** START **

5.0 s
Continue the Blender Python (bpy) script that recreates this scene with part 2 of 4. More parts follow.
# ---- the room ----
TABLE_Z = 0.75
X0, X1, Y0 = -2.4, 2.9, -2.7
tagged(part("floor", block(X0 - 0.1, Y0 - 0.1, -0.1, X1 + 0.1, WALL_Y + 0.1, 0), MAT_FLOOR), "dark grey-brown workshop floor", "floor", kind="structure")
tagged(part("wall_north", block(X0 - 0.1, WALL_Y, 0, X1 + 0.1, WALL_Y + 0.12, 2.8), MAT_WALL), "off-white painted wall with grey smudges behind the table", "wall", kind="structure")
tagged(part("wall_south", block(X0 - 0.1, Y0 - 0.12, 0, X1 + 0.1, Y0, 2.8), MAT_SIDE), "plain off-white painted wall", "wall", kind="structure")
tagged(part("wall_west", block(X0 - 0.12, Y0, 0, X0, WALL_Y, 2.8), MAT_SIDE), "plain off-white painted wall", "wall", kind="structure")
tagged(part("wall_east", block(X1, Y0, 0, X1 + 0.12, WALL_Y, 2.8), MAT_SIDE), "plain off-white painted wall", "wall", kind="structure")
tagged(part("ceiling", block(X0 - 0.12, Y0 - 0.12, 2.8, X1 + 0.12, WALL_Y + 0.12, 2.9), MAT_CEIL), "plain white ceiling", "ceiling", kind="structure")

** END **

Copy out each line exactly.

**SOLUTION**:
5.0 s
Continue the Blender Python (bpy) script that recreates this scene with part 2 of 4. More parts follow.
# ---- the room ----
TABLE_Z = 0.75
X0, X1, Y0 = -2.4, 2.9, -2.7
tagged(part("floor", block(X0 - 0.1, Y0 - 0.1, -0.1, X1 + 0.1, WALL_Y + 0.1, 0), MAT_FLOOR), "dark grey-brown workshop floor", "floor", kind="structure")
tagged(part("wall_north", block(X0 - 0.1, WALL_Y, 0, X1 + 0.1, WALL_Y + 0.12, 2.8), MAT_WALL), "off-white painted wall with grey smudges behind the table", "wall", kind="structure")
tagged(part("wall_south", block(X0 - 0.1, Y0 - 0.12, 0, X1 + 0.1, Y0, 2.8), MAT_SIDE), "plain off-white painted wall", "wall", kind="structure")
tagged(part("wall_west", block(X0 - 0.12, Y0, 0, X0, WALL_Y, 2.8), MAT_SIDE), "plain off-white painted wall", "wall", kind="structure")
tagged(part("wall_east", block(X1, Y0, 0, X1 + 0.12, WALL_Y, 2.8), MAT_SIDE), "plain off-white painted wall", "wall", kind="structure")
tagged(part("ceiling", block(X0 - 0.12, Y0 - 0.12, 2.8, X1 + 0.12, WALL_Y + 0.12, 2.9), MAT_CEIL), "plain white ceiling", "ceiling", kind="structure")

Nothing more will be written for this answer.